Para sua defesa, Dilma foi acompanhada de seu padrinho político ao Senado. O ex-presidente Lula acompanhou o pronunciamento e as respostas de Dilma das galerias do Senado. Ele também usou seu tempo para conversar com senadores e para tentar mudar votos e evitar o impeachment da ex-presidente.
Outra presença de renome no dia que Dilma compareceu ao Senado foi o músico Chico Buarque. Opositor ferrenho ao impeachment, ele ficou sentado ao lado de Lula nas galerias do Senado. Durante a visita, ele disse que aquela era sua última oportunidade de conhecer o Palácio da Alvorada, já que não deveria se convidado novamente pelo próximo presidente.
A segunda-feira foi uma maratona de perguntas e respostas para Dilma. Ao final do dia, a ex-presidente evitava se alongar em respostas. O motivo era simples: sua voz estava acabando. Em certo momento, ela disse preferir não fazer uma pausa, já que a qualquer momento ficaria incapaz de continuar falando com senadores.
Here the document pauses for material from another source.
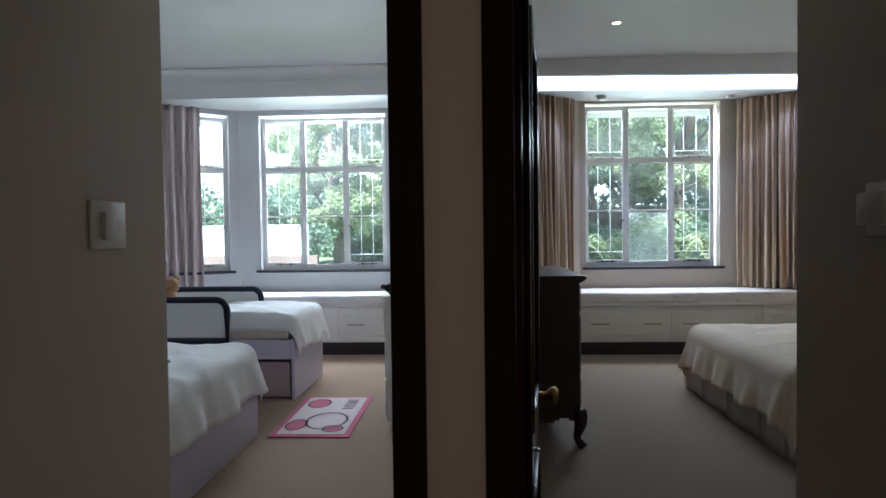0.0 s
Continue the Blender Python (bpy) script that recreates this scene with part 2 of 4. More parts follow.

Enquanto no Senado a conversa era civilizada (ao menos na maior parte do tempo), fora o clima era outro. Em São Paulo, manifestantes contra o impeachment e a Polícia Militar entraram em confronto na Avenida Paulista. Na foto, o protesto aconteceu na segunda-feira. No dia seguinte, as cenas se repetiram.
O dia 30 de agosto foi marcado pelas sustentações finais da acusação e da defesa. Na imagem, Janaína Paschoal dá suas últimas palavras no julgamento de Dilma Rousseff. Na ocasião, ela atribuiu a Deus a composição de todo o processo.
Também no dia 30 de agosto, terça-feira, José Eduardo Cardozo fez sua sustentação de defesa. Ele foi elogiado por membros do PT. Mesmo assim, ele não foi capaz de virar o jogo e mudar os votos de muitos senadores. Na manhã do dia seguinte, o Brasil veria que os votos necessários para a cassação de Dilma seriam dados.
A quarta-feira dia 31 de agosto foi o grande dia. 81 senadores deram seus votos sobre se Dilma havia infringido a lei de responsabilidade fiscal durante seu mandato. O resultado final foi 61 votos a favor do impeachment e 20 votos contra. O efeito: Dilma sofreu impeachment e não poderá completar os quatro anos no poder.
A Avenida Paulista, em São Paulo, foi tomada por pessoas comemorando o resultado. A avenida foi palco de algumas das principais manifestações políticas contra (e a favor) de Dilma Rousseff ao longo dos últimos meses.
Após o resultado, Dilma Rousseff fez um pronunciamento ao país. Nele, a ex-presidente sustentou a tese de que houve um golpe parlamentar. "Por mais de 13 anos, realizamos com sucesso um projeto que promoveu a maior inclusão social e redução de desigualdades da história de nosso País", disse. Veja o pronunciamento na íntegra aqui.
Após a votação, Michel Temer compareceu ao plenário do Senado. Lá, tomou posse como presidente em definitivo do Brasil. Durante a tarde, o presidente fez a primeira reunião ministerial.